Non, tout ceci n’aurait été qu’une mise en scène, l’ultime mascarade d’un artiste qui ne supportait plus sa popularité. Après une intervention chirurgicale, Andy renaît sous le nom de Sandy Vazhoda, et s’enfuit en Europe, où elle découvre les plus belles toiles. Celles qu’elle/il n’a pas su réaliser du temps de sa postérité.
Cette quête artistique la mène aux sources de ses origines: la Slovaquie (ses parents étaient ruthènes), où l’auteur s’est personnellement rendu pour décrire l’atmosphère surrannée et terrorisante d’un pays dévasté par la guerre froide.

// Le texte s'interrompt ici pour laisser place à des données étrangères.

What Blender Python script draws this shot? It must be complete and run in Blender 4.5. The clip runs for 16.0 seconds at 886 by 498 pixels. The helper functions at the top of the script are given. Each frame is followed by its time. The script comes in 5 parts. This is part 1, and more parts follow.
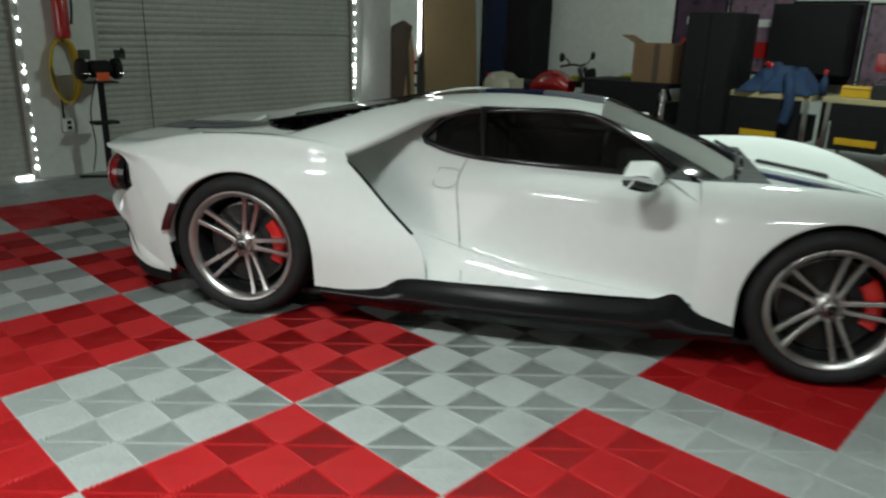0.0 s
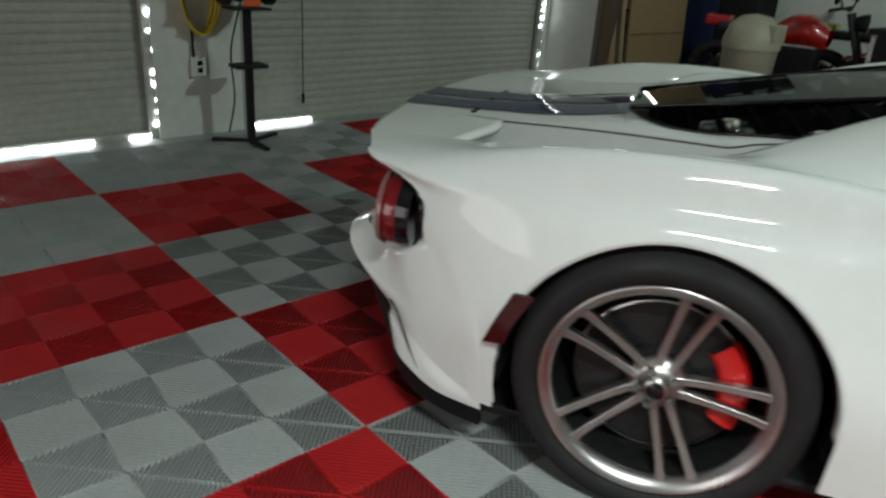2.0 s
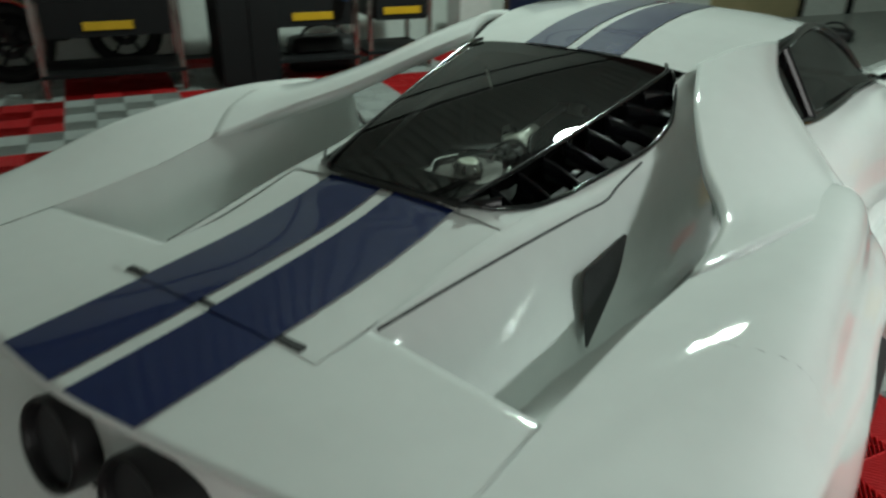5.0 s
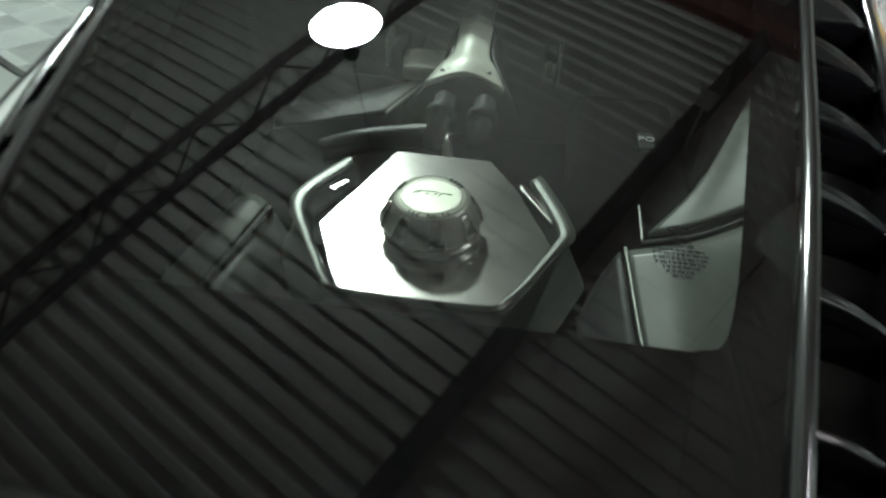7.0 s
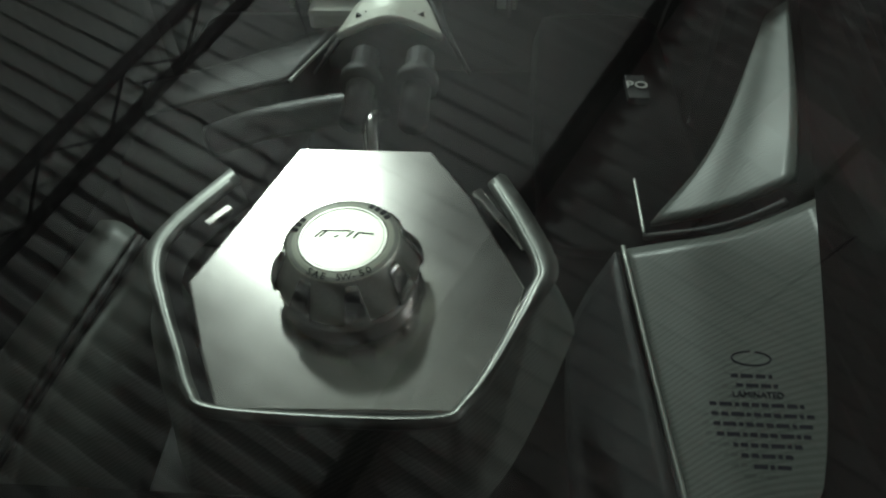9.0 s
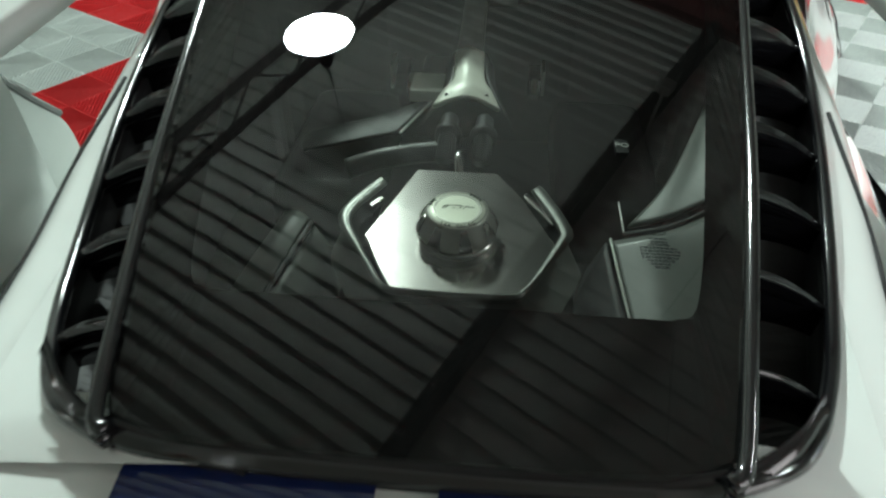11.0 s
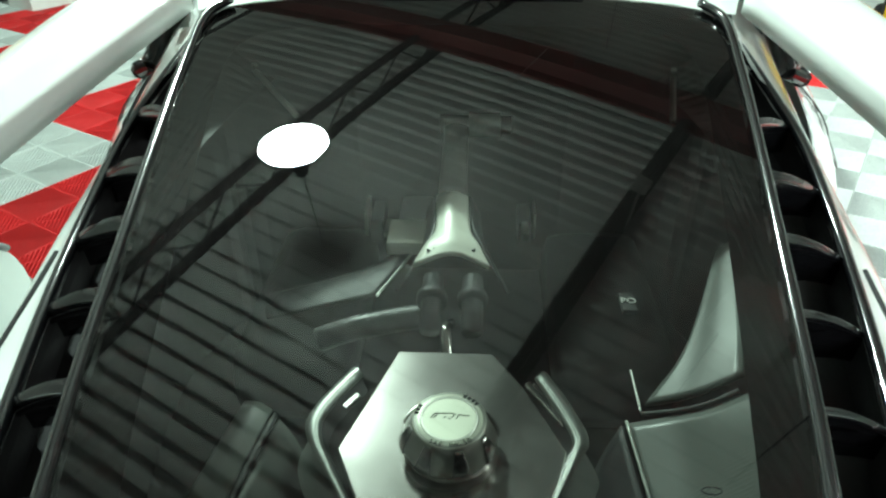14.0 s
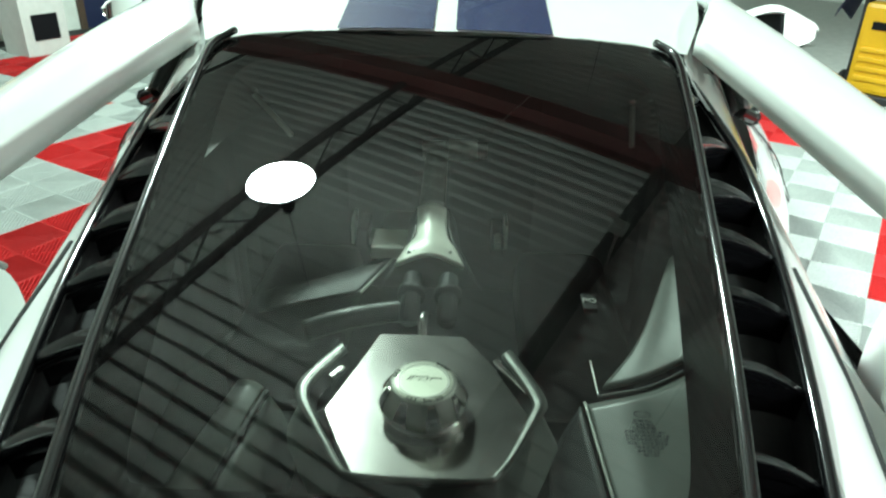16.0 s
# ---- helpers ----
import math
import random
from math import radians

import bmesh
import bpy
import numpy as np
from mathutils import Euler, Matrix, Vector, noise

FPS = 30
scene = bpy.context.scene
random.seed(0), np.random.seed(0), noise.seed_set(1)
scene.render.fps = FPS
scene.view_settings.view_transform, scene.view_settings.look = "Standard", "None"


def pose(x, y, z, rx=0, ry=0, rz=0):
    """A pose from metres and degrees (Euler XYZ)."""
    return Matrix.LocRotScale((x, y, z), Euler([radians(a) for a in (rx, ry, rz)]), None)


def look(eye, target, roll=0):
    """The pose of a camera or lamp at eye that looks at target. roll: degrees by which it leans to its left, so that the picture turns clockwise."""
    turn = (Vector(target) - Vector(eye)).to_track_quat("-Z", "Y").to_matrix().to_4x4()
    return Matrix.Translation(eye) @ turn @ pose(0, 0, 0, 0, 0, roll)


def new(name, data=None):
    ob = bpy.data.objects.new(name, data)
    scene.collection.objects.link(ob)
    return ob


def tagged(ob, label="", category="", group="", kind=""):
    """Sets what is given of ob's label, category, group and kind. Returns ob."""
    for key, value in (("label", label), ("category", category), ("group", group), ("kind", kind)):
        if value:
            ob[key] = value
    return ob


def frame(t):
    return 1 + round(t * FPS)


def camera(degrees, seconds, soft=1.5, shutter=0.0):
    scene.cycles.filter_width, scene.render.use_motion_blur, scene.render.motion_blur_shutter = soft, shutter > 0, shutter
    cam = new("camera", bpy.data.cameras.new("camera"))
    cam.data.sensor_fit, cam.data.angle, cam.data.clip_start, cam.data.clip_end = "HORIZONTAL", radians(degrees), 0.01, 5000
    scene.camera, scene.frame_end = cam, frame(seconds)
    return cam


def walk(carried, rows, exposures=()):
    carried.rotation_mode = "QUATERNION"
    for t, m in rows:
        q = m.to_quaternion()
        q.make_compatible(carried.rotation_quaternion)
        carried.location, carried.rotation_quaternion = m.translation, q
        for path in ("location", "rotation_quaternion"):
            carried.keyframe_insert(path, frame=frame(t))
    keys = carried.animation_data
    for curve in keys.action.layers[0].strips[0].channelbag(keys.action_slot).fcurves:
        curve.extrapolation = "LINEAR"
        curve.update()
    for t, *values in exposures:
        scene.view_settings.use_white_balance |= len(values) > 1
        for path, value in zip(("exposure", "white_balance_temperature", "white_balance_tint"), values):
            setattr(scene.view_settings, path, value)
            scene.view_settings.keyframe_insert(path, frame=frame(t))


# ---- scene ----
cam = camera(63.3, 16.0, soft=2.3, shutter=0.4)
PATH = [
    (0, (1.761, -3.991, 1.414), (1.311, -2.135, 0.821), 1.6),
    (0.5, (1.345, -3.514, 1.402), (0.833, -1.682, 0.787), -0.0),
    (1, (0.944, -3.044, 1.365), (0.405, -1.221, 0.742), 1.8),
    (1.5, (0.441, -2.729, 1.341), (-0.185, -0.936, 0.713), 3.0),
    (2, (-0.054, -2.478, 1.281), (-0.618, -0.721, 0.51), 3.9),
    (2.5, (-0.528, -2.172, 1.277), (-1.071, -0.465, 0.387), 4.2),
    (3, (-0.946, -2.025, 1.309), (-1.005, -0.239, 0.412), 3.4),
    (3.5, (-1.278, -1.788, 1.319), (-0.853, -0.072, 0.384), 4.4),
    (4, (-1.501, -1.571, 1.352), (-0.519, -0.070, 0.468), 3.4),
    (4.5, (-1.419, -1.291, 1.374), (-0.175, 0.001, 0.490), 0.8),
    (5, (-1.348, -0.919, 1.426), (0.131, 0.095, 0.540), 1.3),
    (5.2, (-1.280, -0.735, 1.422), (0.293, 0.146, 0.553), 0.8),
    (7.5, (-0.201, -0.070, 1.076), (1.349, 0.031, -0.184), 2.8),
    (8, (-0.157, -0.070, 1.074), (1.306, 0.023, -0.286), -1.0),
    (8.5, (-0.161, -0.077, 1.076), (1.246, 0.045, -0.341), -2.4),
    (9, (-0.170, -0.079, 1.078), (1.257, 0.053, -0.317), -2.0),
    (9.5, (-0.182, -0.080, 1.083), (1.265, 0.060, -0.291), -2.0),
    (10, (-0.234, -0.077, 1.115), (1.262, 0.099, -0.200), -1.2),
    (12.3, (-0.669, 0.005, 1.278), (1.085, 0.007, 0.318), 0.5),
    (12.5, (-0.591, -0.021, 1.238), (1.201, -0.038, 0.350), -1.5),
    (13, (-0.466, -0.045, 1.215), (1.309, 0.009, 0.295), -1.2),
    (13.5, (-0.384, -0.028, 1.211), (1.358, 0.109, 0.238), -0.2),
    (14, (-0.312, -0.021, 1.229), (1.390, 0.064, 0.183), -0.2),
    (14.5, (-0.319, -0.026, 1.243), (1.374, 0.029, 0.180), 0.3),
    (15, (-0.337, -0.035, 1.241), (1.388, 0.010, 0.230), -0.0),
    (15.5, (-0.355, -0.040, 1.253), (1.386, 0.012, 0.270), 0.8),
    (16, (-0.412, -0.031, 1.215), (1.369, 0.012, 0.306), 1.5),
]
walk(cam, [(t, look(eye, target, roll)) for t, eye, target, roll in PATH], exposures=[(0, 0.05, 6600, 11), (1, 0.05, 6600, 11), (2, 0.15, 6550, 12), (2.5, 0.2, 6500, 11), (3, 0.85, 6350, 9), (4, 0.72, 6400, 7), (4.5, 0.42, 6500, 6), (5.2, 0.42, 6550, 6), (7.5, 1.8, 6550, 18), (8.5, 1.45, 6550, 18), (10, 1.4, 6550, 18), (12.3, 1.5, 6450, 3), (13, 1.8, 6500, 3), (14.5, 2.15, 6400, 2), (16, 2.05, 6400, 2)])

# ---- light ----
world = bpy.data.worlds.new("garage_air")
scene.world = world
world.use_nodes = True
world.node_tree.nodes["Background"].inputs[0].default_value = (0.75, 0.9, 0.85, 1)
world.node_tree.nodes["Background"].inputs[1].default_value = 0.02

# room frame: x along the roller-door wall, y towards it; the world is the car's own frame
ROOM = pose(0, 0, 0, 0, 0, 60) @ Matrix.Translation((-1.163, -1.40, 0))


LAMPS = [(2.87, 1.11, 3.40)]
TUBES = [(0.6, -3.2, 3.1, 8, 92), (2.8, -3.9, 3.5, 8, 42)]
for x, y, z in LAMPS:
    d = bpy.data.lights.new("high_bay_light", "AREA")
    d.shape, d.size, d.energy, d.color = "DISK", 0.44, 54, (0.82, 1.0, 0.92)
    new("high_bay_light", d).location = (x, y, z)
    d = bpy.data.lights.new("high_bay_spill", "POINT")
    d.shadow_soft_size, d.energy, d.color = 0.07, 115, (0.82, 1.0, 0.92)
    new("high_bay_spill", d).location = (x, y, z - 0.09)
for x, y, z, turn, power in TUBES:
    d = bpy.data.lights.new("tube_light", "AREA")
    d.shape, d.size, d.size_y, d.energy, d.color = "RECTANGLE", 0.85, 0.10, power, (0.87, 0.98, 0.95)
    d.spread = radians(115)
    new("tube_light", d).matrix_world = pose(x, y, z - 0.045, 0, 0, turn)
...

« Un ‘klong’ sonore retentit et un rideau métallique se déroula contre la fenêtre. Pavel continuait de parler sans s’attarder sur les visages effarés, regardant le volet descendre lentement dans un bruit de tôle mal lubrifiée. – Qu’est-ce qui se passe? demanda Sandy. Elle avait le regard fébrile de quelqu’un pris au piège. – Explique-toi Pavel, souffla Valerie. – Pas de panique, c’est tout à fait normal, sourit Pavel. Une mesure de sécurité de plus, vous connaissez les militaires. Sandy regardait le bandeau noir de la banlieue allemande rétrécir derrière la fenêtre jusqu’à n’être plus qu’une fente, puis l’ensemble de la baie vitrée acheva de ressembler à un rideau de fer. – C’est la seule solution possible, rapide et efficace. Vous ne pensiez pas franchir deux frontières et mille kilomètres en train de voyageurs? Il n’y a pas de tourisme en territoire soviétique. Pas comme vous l’imaginez, en tout cas. » (pp.163-164).
Obsédée par le vide physique – on ne devient pas femme sur un simple coup de bistouri!- et mentale qui est en elle, Sandy entraîne dans sa course névrotique Valerie Solanas, la jeune activiste révolutionnaire qui avait tenté de tuer Warhol en 1968, en lui tirant dessus à trois reprises dans le hall de la Factory. L’ancienne tueuse saura-t-elle reconnaître en Sandy sa victime travestie et vice-versa?
Construit comme un road movie, teinté de suspense psychologique et, naturellement, de ravissement esthétique, Vies d’Andy se dévore comme un roman de gare, mais de haute voltige! Seule la fuite juste avant le dénouement qui nous fait revivre les émotions du chute de la mur de Berlin ne paraît pas crédible. Comme si l’auteur avait voulu changé de fin au dernier moment et y avait laissé des plumes.